While the tariffs have resulted in unforeseen headwinds for trade cooperation, Canada’s existing interconnectedness with its neighbour could eventually result in even stronger ties, Newmark said in the report, providing an outlook for the North American industrial market.
“This is a really good opportunity for the Canadian industrial market to continue to grow in cooperation and collaboration with our U.S. and Mexican trading partners,” Andrew Petrozzi, Newmark’s head of Canadian research, told Green Street News.
“[The industrial market] was not built overnight but is an important part of the North American economy and one which we foresee continuing to grow despite some short-term recalibrations.”
Petrozzi pointed to recent moves by the Canadian Pacific Kansas City rail company to begin transporting shipments of Canadian steel and other goods to Mexico via its lines. An expanded infrastructure network and other improvements could help bypass the U.S. market, he said.
Tensions over trade as a result of the new levies imposed by the U.S. on its closest trading partner have resulted in what Newmark’s report calls a “miasma of uncertainty” for cross-border supply chains, creating major issues for important sectors such as the automotive industry, which depends on free movement of goods.
But the dispute is also an opportunity to expand Canada’s domestic manufacturing capacity with the addition of infrastructure, as well as to establish trading agreements with international partners.
“Opening up economic opportunity through pipelines traveling east and west and things of that nature will certainly benefit the industrial market and [Canadian] economy as a whole,” Brian Prevoe, a senior managing director for Newmark, told Green Street News.
With market participants largely hesitant to take part in industrial property transactions amid an economic slowdown and a wide gap between what investors are willing to pay versus what sellers are asking for, Prevoe said it will be important for the next federal government to chart out a path for domestic expansion and infrastructure upgrades.

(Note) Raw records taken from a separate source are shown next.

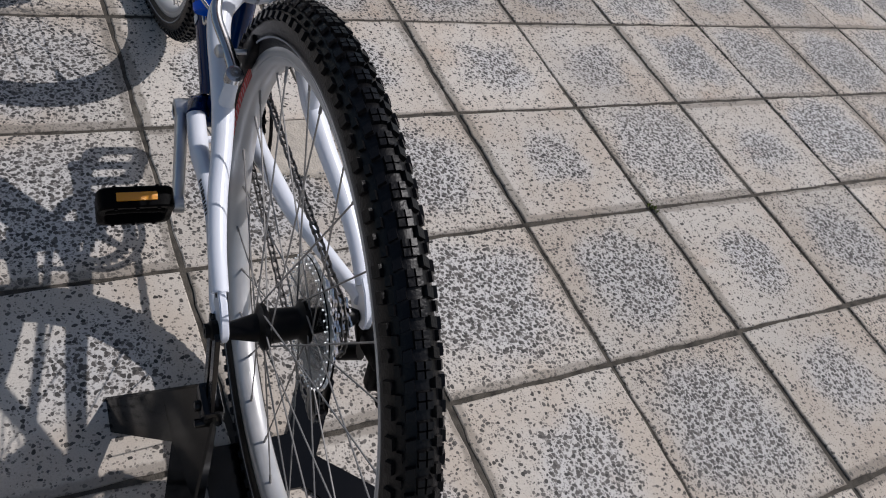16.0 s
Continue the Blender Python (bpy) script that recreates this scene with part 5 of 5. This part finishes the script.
sgn = 1 if bt_way.cross(bt_up).y > 0 else -1
for k in range(9):       # name round the shoulder
    bottle_print(0.124, sgn * (14 + k * 14.5), 0.0068 if k not in (4, 7) else 0.0030, 0.0150)
rng = random.Random(3)
for i in range(8):       # a field of small irregular print over the lower half
    a = -14
    while a < 112:
        w = rng.uniform(0.0025, 0.0115)
        turn_ = math.degrees((w + rng.uniform(0.0008, 0.0026)) / 0.0366)
        if not (3 <= i <= 6 and 55 < a < 98) and rng.random() < 0.9:
            bottle_print(0.012 + i * 0.0079 + rng.uniform(-0.0008, 0.0008), sgn * (a + turn_ / 2), w, rng.uniform(0.0032, 0.0072))
        a += turn_

# ---- display stand ----
stand = thing("bike_stand", BIKE, "black lacquered folding steel stand holding the rear axle", "bike stand")


def leg(a, b, wide0, wide1, thick, nrm):
    """A flat steel blade from a to b."""
    a, b = Vector(a), Vector(b)
    way = (b - a).normalized()
    side = way.cross(Vector(nrm)).normalized()
    up_ = side.cross(way).normalized()
    bmm = bmesh.new()
    vs = []
    for h in (-thick / 2, thick / 2):
        for p, w in ((a, wide0), (b, wide1)):
            for s_ in (-1, 1):
                vs.append(bmm.verts.new(p + side * (s_ * w / 2) + up_ * h))
    for f in ((0, 1, 3, 2), (4, 6, 7, 5), (0, 4, 5, 1), (2, 3, 7, 6), (0, 2, 6, 4), (1, 5, 7, 3)):
        bmm.faces.new([vs[i] for i in f])
    bmesh.ops.bevel(bmm, geom=list(bmm.edges), offset=0.0008, segments=1, affect="EDGES")
    return bmm


def folded_side():
    """One side of the stand: an upside-down V of sheet steel leaning outwards, and along each outer edge a flange folded inwards down to the floor."""
    plates = []
    v = {"tf": (0.017, 0.0685, 0.190), "ff": (0.127, 0.159, 0.002), "fi": (0.080, 0.158, 0.002), "notch": (0.000, 0.104, 0.108), "ri": (-0.100, 0.130, 0.002), "rr": (-0.156, 0.125, 0.002), "tr": (-0.017, 0.0685, 0.190)}
    v = {k: Vector(q) for k, q in v.items()}
    th = Vector((0, 0.0034, 0.0014))
    b = bmesh.new()
    apex = v["notch"]
    mid_f, mid_r = v["tf"].lerp(v["ff"], 0.42), v["tr"].lerp(v["rr"], 0.42)
    for poly in ((v["tf"], mid_f, apex, mid_r, v["tr"]), (mid_f, v["ff"], v["fi"], apex), (apex, v["ri"], v["rr"], mid_r)):
        lo = [b.verts.new(q - th) for q in poly]
        hi = [b.verts.new(q) for q in poly]
        n_ = len(poly)
        b.faces.new(hi)
        b.faces.new(lo[::-1])
        for i in range(n_):
            b.faces.new((lo[i], lo[(i + 1) % n_], hi[(i + 1) % n_], hi[i]))
    bmesh.ops.remove_doubles(b, verts=b.verts, dist=0.0003)
    plates.append(b)
    for top, toe, foot in ((v["tf"], v["ff"], Vector((0.073, 0.056, 0.004))), (v["tr"], v["rr"], Vector((-0.088, 0.052, 0.004)))):
        b = bmesh.new()
        a0, a1 = top.lerp(toe, 0.05), top.lerp(toe, 0.45)
        inward = (foot - a1).normalized()
        poly = [a0, a0 + inward * 0.010, a1 + inward * 0.022, foot.lerp(a1, 0.12), foot, toe]
        nrm = (toe - a0).cross(foot - a0).normalized() * 0.0017
        lo, hi = [b.verts.new(q - nrm) for q in poly], [b.verts.new(q + nrm) for q in poly]
        n_ = len(poly)
        b.faces.new(hi)
        b.faces.new(lo[::-1])
        for i in range(n_):
            b.faces.new((lo[i], lo[(i + 1) % n_], hi[(i + 1) % n_], hi[i]))
        plates.append(b)
    return plates


face, flange_f, flange_r = folded_side()
side_plate = part("side_plate", face, STANDM, stand, "folded black steel side with two splayed feet", sharp=25)
part("flange", flange_f, STANDM, side_plate, sharp=25)
part("flange", flange_r, STANDM, side_plate, sharp=25)
bm = bmesh.new()
plate(bm, [(0.100, -0.128), (0.146, -0.120), (0.117, -0.085), (0.036, -0.048), (0.036, 0.060), (-0.036, 0.060), (-0.037, -0.053), (-0.077, -0.086), (-0.113, -0.149), (-0.056, -0.139), (0.0, -0.077)][::-1], 0.0034, Matrix.Translation((0, 0, 0.0030)))
part("base_plate", bm, STANDM, stand, "flat black steel foot plate under the wheel", sharp=25)
for dx in (-0.0115, 0.0115):
    part("upright", leg((dx, 0.070, 0.165), (dx * 0.85, 0.0765, 0.318), 0.014, 0.013, 0.005, Vector((0, 1, 0))), STANDM, stand, "narrow upright")
bm = bmesh.new()
box(bm, (0, 0.069, 0.176), (0.040, 0.022, 0.030), None, 0.004)
lathe(bm, [(0, -0.012), (0.006, -0.012), (0.006, 0.014), (0, 0.015)], (0, 0.071, 0.178), (0, 1, 0), 14)
lathe(bm, [(0, -0.004), (0.0048, -0.004), (0.0048, 0.013), (0, 0.014)], (-0.016, 0.074, 0.170), (0, 1, 0), 10)
part("hinge_block", bm, STANDM, stand)

# ---- small things in the joints ----
def weed(x, y, n_, seed):
    r_ = random.Random(seed)
    b = bmesh.new()
    for k in range(n_):
        cx, cy = x + r_.gauss(0, 0.008), y + r_.gauss(0, 0.004)
        a, h, w = r_.uniform(0, 6.28), r_.uniform(0.004, 0.011), r_.uniform(0.0012, 0.0024)
        e = Vector((math.cos(a), math.sin(a), 0))
        t = Vector((-e.y, e.x, 0))
        p = Vector((cx, cy, -0.003))
        q = p + e * h * 0.6 + Vector((0, 0, h))
        m_ = p.lerp(q, 0.5) + Vector((0, 0, 0.0015))
        v = [b.verts.new(p), b.verts.new(m_ + t * w), b.verts.new(q), b.verts.new(m_ - t * w)]
        b.faces.new(v)
    ob = link("weed_tuft", b, WEED, None, smooth=False)
    tagged(ob, "tiny green weed tuft growing in a paving joint", "weed", "weeds in the joints", kind="")


weed(0.585, 0.600, 46, 1)
weed(0.30, -0.006, 40, 2)
weed(1.20, 0.604, 40, 3)
bm = bmesh.new()
ring = [(0.0, 0.0), (0.012, 0.006), (0.022, 0.004), (0.034, 0.010), (0.040, 0.002), (0.032, -0.006), (0.020, -0.009), (0.008, -0.005)]
lo_ = [bm.verts.new((-0.436 + 0.8 * x, 0.208 + y, 0.0012 + 0.004 * math.sin(60 * x) + 0.002)) for x, y in ring]
bm.faces.new(lo_)
leaf = link("dry_leaf", bm, LEAF, None, smooth=False)
sol = leaf.modifiers.new("thick", "SOLIDIFY")
sol.thickness = 0.0008
tagged(leaf, "small brown dry leaf lying on a tile", "leaf")

# mortar that fills the broken corner of one tile, with loose crumbs along the joint
r_ = random.Random(8)
bm = bmesh.new()
rim_ = [(0.598, 0.607), (0.560, 0.606), (0.515, 0.606), (0.468, 0.605), (0.452, 0.612), (0.457, 0.640), (0.462, 0.672), (0.474, 0.705), (0.480, 0.740), (0.500, 0.772), (0.545, 0.790), (0.596, 0.796)]
rows_ = []
for f, z in ((1.0, -0.002), (0.985, 0.0018), (0.80, 0.0032), (0.55, 0.0026), (0.28, 0.0034)):
    rows_.append([bm.verts.new((0.530 + (x - 0.530) * f + r_.uniform(-0.002, 0.002), 0.690 + (y - 0.690) * f + r_.uniform(-0.002, 0.002), z + r_.uniform(-0.0005, 0.0005))) for x, y in rim_])
for p, q in zip(rows_, rows_[1:]):
    for k in range(12):
        bm.faces.new((p[k], p[(k + 1) % 12], q[(k + 1) % 12], q[k]))
bm.faces.new(rows_[-1])
patch = link("mortar_patch", bm, PATCH, pavement, sharp=60)
tagged(patch, "rough pale mortar filling a broken tile corner")
bm = bmesh.new()
for k in range(70):
    x, y = (0.455 + 0.14 * r_.random(), 0.6035 + abs(r_.gauss(0, 0.008))) if k < 48 else (0.457 + r_.uniform(-0.006, 0.012), 0.61 + 0.10 * r_.random())
    q = r_.uniform(0.0008, 0.0024)
    made = bmesh.ops.create_icosphere(bm, subdivisions=1, radius=q)["verts"]
    bmesh.ops.transform(bm, matrix=pose(x, y, 0.003 + q * 0.2, r_.uniform(0, 360), r_.uniform(0, 360), 0) @ Matrix.Diagonal((1.3, 0.9, 0.7, 1)), verts=made)
tagged(link("mortar_crumbs", bm, PATCH, pavement, smooth=False), "loose crumbs of mortar", kind="stuff")

# ---- tiles, last ----
lay_tiles()
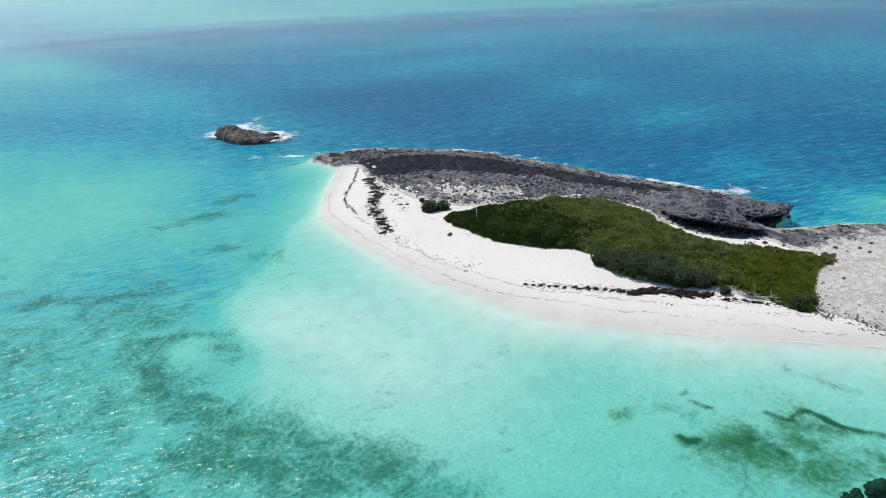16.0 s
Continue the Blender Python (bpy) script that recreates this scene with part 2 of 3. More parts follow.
    def finish(self, color, rough=0.8, normal=None, spec=0.3):
        self.put(self.bsdf.inputs["Base Color"], color)
        self.put(self.bsdf.inputs["Roughness"], rough)
        self.bsdf.inputs["Specular IOR Level"].default_value = spec
        if normal is not None:
            self.link(normal, self.bsdf.inputs["Normal"])
        return self.m


def ground_material():
    m = Mat("coral_sand_and_sea_bed")
    z = m.node("SeparateXYZ")
    m.link(m.node("NewGeometry").outputs["Position"], z.inputs[0])
    z = z.outputs[2]
    fine = m.noise(0.25, 5, 0.7)
    broad = m.noise(9.0, 4, 0.5)
    dry = m.mix(m.span(fine, 0.3, 0.7), (0.71, 0.678, 0.628), (0.815, 0.784, 0.735))
    dry = m.mix(m.span(broad, 0.35, 0.7, 0, 0.35), dry, (0.68, 0.65, 0.61))
    wet = m.mix(m.span(broad, 0.3, 0.7), (0.62, 0.59, 0.555), (0.67, 0.645, 0.61))
    edge = m.math("ADD", z, m.span(broad, 0.2, 0.8, -0.12, 0.12))
    sand = m.mix(m.span(edge, 0.05, 0.7), wet, dry)
    bed = m.mix(m.span(m.noise(2.6, 5, 0.65), 0.3, 0.75), (0.69, 0.70, 0.66), (0.79, 0.78, 0.74))
    base = m.mix(m.span(z, -0.35, 0.0), bed, sand)
    east = m.node("SeparateXYZ")
    m.link(m.node("NewGeometry").outputs["Position"], east.inputs[0])
    side = m.span(east.outputs[0], -32, -27)
    speck = m.math("ADD", m.noise(0.75, 5, 0.75), m.math("MULTIPLY", m.noise(3.2, 4, 0.6), 0.8))
    tuft = m.math("ADD", m.math("MULTIPLY", m.math("SUBTRACT", m.noise(0.55, 4, 0.7), 0.5), 1.9), m.math("MULTIPLY", m.math("SUBTRACT", m.noise(3.4, 6, 0.7, None, 0.5), 0.5), 2.4))
    tuft = m.math("MULTIPLY", tuft, m.span(side, 0, 1, 1.0, 0.8))
    cover = m.math("ADD", m.attr("weed"), tuft)
    grass = m.mix(m.span(m.noise(0.5, 4, 0.7), 0.3, 0.7), (0.03, 0.14, 0.085), (0.10, 0.26, 0.17))
    grass = m.mix(side, grass, m.mix(m.noise(0.7, 4), (0.03, 0.115, 0.02), (0.10, 0.22, 0.06)))
    color = m.mix(m.span(cover, 0.1, 1.25, 0, 0.84), base, grass)
    dark = m.math("ADD", m.attr("reef"), m.math("MULTIPLY", m.math("SUBTRACT", speck, 0.9), m.span(side, 0, 1, 1.3, 1.15)))
    reef = m.mix(m.noise(1.2, 4), (0.05, 0.048, 0.062), (0.10, 0.098, 0.11))
    reef = m.mix(side, reef, m.mix(m.noise(0.9, 4), (0.008, 0.06, 0.012), (0.03, 0.125, 0.03)))
    color = m.mix(m.span(dark, 0.1, 1.05, 0, 0.92), color, reef)
    h = m.math("ADD", fine, m.math("MULTIPLY", m.noise(1.2, 5, 0.6), 2.0))
    return m.finish(color, 0.9, m.bump(h, 0.5, 0.08), 0.15)


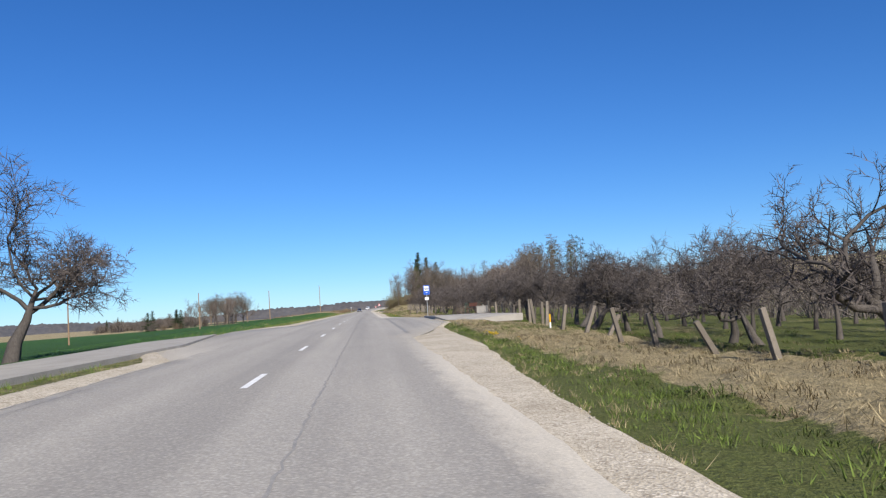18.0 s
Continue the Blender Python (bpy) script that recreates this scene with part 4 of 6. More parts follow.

“I think government will inform a lot of policy moving forward, and obviously the pending election will be a huge determinant of how Canada wants to move forward,” he said.
The report is intended to provide a guiding light for future industrial expansion of the North American market and address challenges and opportunities that predated concerns over tariffs, Petrozzi said.
“There are certain fundamentals that exist within the North American industrial economy that will remain even as trade talks come and go,” he said.